That’s the kind of projected hypothesis I was looking for the last time we had this topic open. Contingency planners may be working overtime this Christmas/New Years…
I think they may have found the reason for why the thing is leaning in the first place. The existing pilings could be in soft sand and moving. They could add all the pilings they want and it’s still not only gonna move/tilt but it’ll sink as well and may already doing that.
Well the new pilings are planned to go all the way down to bedrock, so the soil in between the surface and bedrock shouldn’t affect them. They don’t depend on friction with the various soils to support the weight of the building.

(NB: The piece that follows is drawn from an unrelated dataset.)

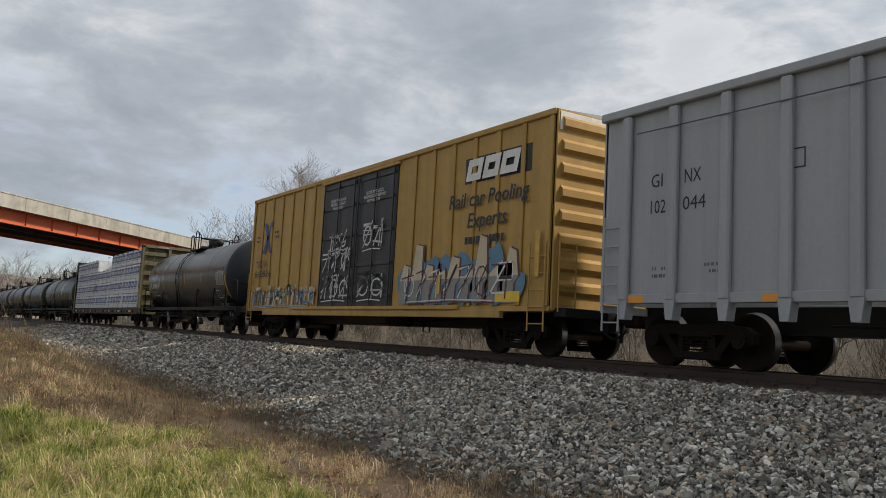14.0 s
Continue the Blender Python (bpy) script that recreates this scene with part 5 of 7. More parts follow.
    put_letters(a, mx, mark_z + mark_dz, 0.235, surf, letter, car, "reporting_mark", width=0.19 * len(a), bold=0.008)
    put_letters(b_, mx, mark_z, 0.235, surf, letter, car, "reporting_mark", width=0.165 * len(b_), bold=0.008)
    dim = STENCIL if letter is WHITE else STENCIL_DARK
    if panel:
        part("number_panel", patch(flat_side(-ys - 0.002), mx - 0.06, mark_z - 0.06, mx + 1.1, mark_z + 0.30, 1), WHITE, car, "white panel behind the number")
    for x in low_strips:
        part("reflective_strip", patch(flat_side(-ys - 0.006), x - 0.22, 1.60, x + 0.22, 1.69, 1), ORANGE_SIGN, car)
    st = bars(surf, mx, 1.62, 0.8, 0.2, 2, rng, None, 0.9, 0.5)
    for x, z, w, h, r in ((mx + 2.3, 1.6, 0.6, 0.2, 2), (mx + 4.2, 1.62, 1.6, 0.1, 1), (sh - 4.6, 1.75, 0.8, 0.25, 3), (sh - 3.0, 1.6, 0.6, 0.14, 1), (sh - 1.9, 1.8, 0.6, 0.2, 3)):
        bars(surf, x, z, w * 0.8, h * 0.9, r, rng, st, 0.9, 0.5)
    tagged(part("fine_stencil", st, dim, car), kind="stuff")
    lx = sh - 4.1 if lube_x is None else lube_x
    part("lube_box", frame_mark(surf, lx, lube_z, 0.42, 0.27, 0.022), letter if letter is WHITE else BLACK_LET, car)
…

But another problem is that all of the new pilings are around the perimeter of the building rather than underneath it. And the foundation of the building is designed to be supported on a large number of pilings beneath the building rather than just at it’s edge. It’s kind of like a cardboard box full of books that has the bottom just folded over rather than taped. You have to pick it up from the bottom, not just the sides. I’m not convinced that exactly how well the existing piles will support the “bottom of the box” is knowable, so it’s going to be difficult to determine how much stress that the buildings structure was not designed for will exist when the external piles are tied into it. So even if the pilings successfully stop the building from tilting further, it will be important to inspect the foundation regularly for cracks that might indicate the the center of the building was still sinking even if the edge wasn’t. And that will have to continue for the life of the building.
weren’t there also some people saying the act of driving the new pilings was causing the soil to shift, which might be some reason for the recent increases in lean?
( really cool details in your explanations btw! )
Yes. Think about what happens when you dig a hole in the sand at the beach. Near the surface, you have to worry about sand collapsing into the hole from the sides. But when you get down to where the sand is saturated, it just flows into the hole almost like water. You end up with a watery pool at the bottom of yur hole that is a bigger diameter than the hole above it. From the description, THAT is something like what people think happened when they were drilling the holes for the new piles. Instead of just removing the soil from where they want to put the new pile, the suspicion that in some layers, the soil was flowing into the hole FROM BENEATH THE BUILDING and being removed.
My point is that even if they DO manage to successfully install the new piles down to bedrock, that might not ultimately be enough to render the building safe. And of course this is in an earthquake zone. How much of the safety factor designed in to survive earthquakes has already been used up supporting a building that is tilting? And if they do, in the end, support a proportion of the weight of the building in a way it was not designed for? Add to that the fact that much of the building is supported on soil that is prone to “liquefaction” and is likely to be less solid than usual in an earthquake. Even if they “fix” this, I would not be sufficiently confident that this building could survive an earthquake.